Material:
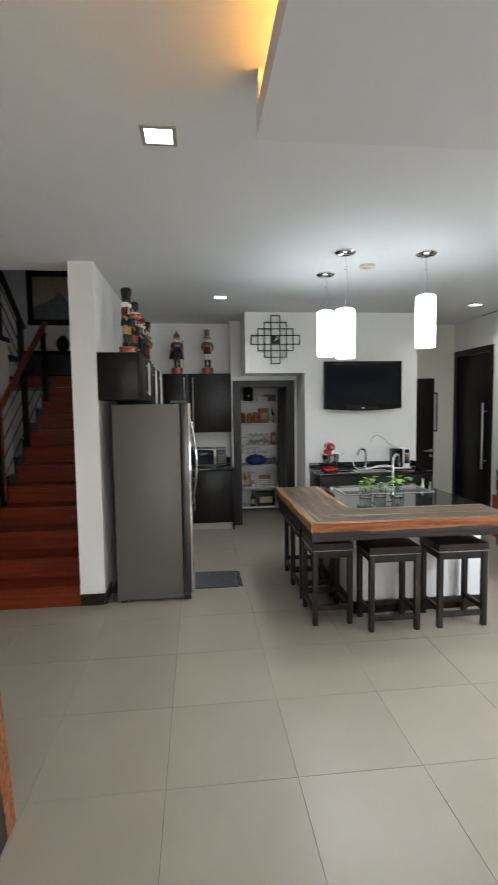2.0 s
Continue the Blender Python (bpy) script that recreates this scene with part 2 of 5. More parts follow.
M_COPPER = mat("coppery_base_paint", (0.36, 0.10, 0.05), 0.28, 0.5, var=0.35, scale=30)
M_SKIN = mat("painted_beige", (0.42, 0.27, 0.19), 0.4, var=0.2, scale=30)
M_NRED = mat("painted_deep_red", (0.20, 0.020, 0.020), 0.35, var=0.4, scale=30)
M_NCOAT = mat("painted_dusky_red", (0.17, 0.018, 0.018), 0.4, var=0.5, scale=40)
M_NNAVY = mat("painted_navy_cloth", (0.016, 0.016, 0.034), 0.45, var=0.5, scale=40)
M_NGREY = mat("painted_pewter", (0.16, 0.15, 0.14), 0.35, 0.4, var=0.4, scale=40)
M_NORNG = mat("painted_rust", (0.34, 0.075, 0.025), 0.35, var=0.3, scale=30)
M_NGOLD = mat("painted_gold", (0.46, 0.27, 0.09), 0.32, 0.6, var=0.35, scale=30)
M_PINK = mat("pink_render_wall", (0.45, 0.335, 0.29), 0.85, var=0.06, scale=3, bump=0.2, bscale=60)
M_OUTW = mat("white_garden_wall", (0.78, 0.78, 0.76), 0.85, var=0.05, scale=2)
M_SLATE = mat("dark_slate_strip", (0.035, 0.037, 0.042), 0.6, var=0.3, scale=8, bump=0.3)
M_PAVE = mat("grey_paving", (0.17, 0.17, 0.168), 0.85, var=0.25, scale=4, bump=0.3, bscale=60)
M_GROUND = mat("garden_ground", (0.22, 0.20, 0.17), 0.95, var=0.3, scale=3, bump=0.4)
M_RUBBER = mat("black_rubber", (0.02, 0.02, 0.02), 0.7, var=0.1)
M_ART = mat("dim_oil_painting", (0.030, 0.030, 0.042), 0.5, var=0.8, scale=9, bump=0.3)
M_ARTW = mat("cream_print_paper", (0.60, 0.56, 0.44), 0.7, var=0.1, scale=9)
M_SHADELINE = mat("painted_shadow_line", (0.17, 0.155, 0.125), 0.4, 0.5, var=0.2)
M_AMBER = mat("amber_glass_jar", (0.30, 0.11, 0.03), 0.2, var=0.3, scale=12)
M_PAPER = mat("faded_packaging", (0.46, 0.36, 0.22), 0.6, var=0.4, scale=8)
M_BROWN = mat("brown_cardboard", (0.30, 0.13, 0.06), 0.7, var=0.2)
M_SHELF = mat("white_shelf_board", (0.66, 0.65, 0.62), 0.5, var=0.03)
M_SALAD = mat("red_fruit", (0.52, 0.030, 0.020), 0.3, var=0.4, scale=30)
M_ORNG = mat("orange_label", (0.75, 0.35, 0.03), 0.4, var=0.1)

# ---- building helpers ----


def box(bm, x0, x1, y0, y1, z0, z1, bevel=0.0):
    """Adds a box between the given limits."""
    r = bmesh.ops.create_cube(bm, size=1)
    vs = r["verts"]
    for v in vs:
        v.co = Vector(((x0 + x1) / 2 + v.co.x * abs(x1 - x0), (y0 + y1) / 2 + v.co.y * abs(y1 - y0), (z0 + z1) / 2 + v.co.z * abs(z1 - z0)))
    if bevel:
        es = list({e for v in vs for e in v.link_edges})
        bmesh.ops.bevel(bm, geom=es, offset=bevel, segments=2, affect="EDGES", profile=0.5)
    return bm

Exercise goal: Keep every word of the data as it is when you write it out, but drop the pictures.

Answer to this exercise:
2.0 s
Continue the Blender Python (bpy) script that recreates this scene with part 2 of 5. More parts follow.
M_COPPER = mat("coppery_base_paint", (0.36, 0.10, 0.05), 0.28, 0.5, var=0.35, scale=30)
M_SKIN = mat("painted_beige", (0.42, 0.27, 0.19), 0.4, var=0.2, scale=30)
M_NRED = mat("painted_deep_red", (0.20, 0.020, 0.020), 0.35, var=0.4, scale=30)
M_NCOAT = mat("painted_dusky_red", (0.17, 0.018, 0.018), 0.4, var=0.5, scale=40)
M_NNAVY = mat("painted_navy_cloth", (0.016, 0.016, 0.034), 0.45, var=0.5, scale=40)
M_NGREY = mat("painted_pewter", (0.16, 0.15, 0.14), 0.35, 0.4, var=0.4, scale=40)
M_NORNG = mat("painted_rust", (0.34, 0.075, 0.025), 0.35, var=0.3, scale=30)
M_NGOLD = mat("painted_gold", (0.46, 0.27, 0.09), 0.32, 0.6, var=0.35, scale=30)
M_PINK = mat("pink_render_wall", (0.45, 0.335, 0.29), 0.85, var=0.06, scale=3, bump=0.2, bscale=60)
M_OUTW = mat("white_garden_wall", (0.78, 0.78, 0.76), 0.85, var=0.05, scale=2)
M_SLATE = mat("dark_slate_strip", (0.035, 0.037, 0.042), 0.6, var=0.3, scale=8, bump=0.3)
M_PAVE = mat("grey_paving", (0.17, 0.17, 0.168), 0.85, var=0.25, scale=4, bump=0.3, bscale=60)
M_GROUND = mat("garden_ground", (0.22, 0.20, 0.17), 0.95, var=0.3, scale=3, bump=0.4)
M_RUBBER = mat("black_rubber", (0.02, 0.02, 0.02), 0.7, var=0.1)
M_ART = mat("dim_oil_painting", (0.030, 0.030, 0.042), 0.5, var=0.8, scale=9, bump=0.3)
M_ARTW = mat("cream_print_paper", (0.60, 0.56, 0.44), 0.7, var=0.1, scale=9)
M_SHADELINE = mat("painted_shadow_line", (0.17, 0.155, 0.125), 0.4, 0.5, var=0.2)
M_AMBER = mat("amber_glass_jar", (0.30, 0.11, 0.03), 0.2, var=0.3, scale=12)
M_PAPER = mat("faded_packaging", (0.46, 0.36, 0.22), 0.6, var=0.4, scale=8)
M_BROWN = mat("brown_cardboard", (0.30, 0.13, 0.06), 0.7, var=0.2)
M_SHELF = mat("white_shelf_board", (0.66, 0.65, 0.62), 0.5, var=0.03)
M_SALAD = mat("red_fruit", (0.52, 0.030, 0.020), 0.3, var=0.4, scale=30)
M_ORNG = mat("orange_label", (0.75, 0.35, 0.03), 0.4, var=0.1)

# ---- building helpers ----


def box(bm, x0, x1, y0, y1, z0, z1, bevel=0.0):
    """Adds a box between the given limits."""
    r = bmesh.ops.create_cube(bm, size=1)
    vs = r["verts"]
    for v in vs:
        v.co = Vector(((x0 + x1) / 2 + v.co.x * abs(x1 - x0), (y0 + y1) / 2 + v.co.y * abs(y1 - y0), (z0 + z1) / 2 + v.co.z * abs(z1 - z0)))
    if bevel:
        es = list({e for v in vs for e in v.link_edges})
        bmesh.ops.bevel(bm, geom=es, offset=bevel, segments=2, affect="EDGES", profile=0.5)
    return bm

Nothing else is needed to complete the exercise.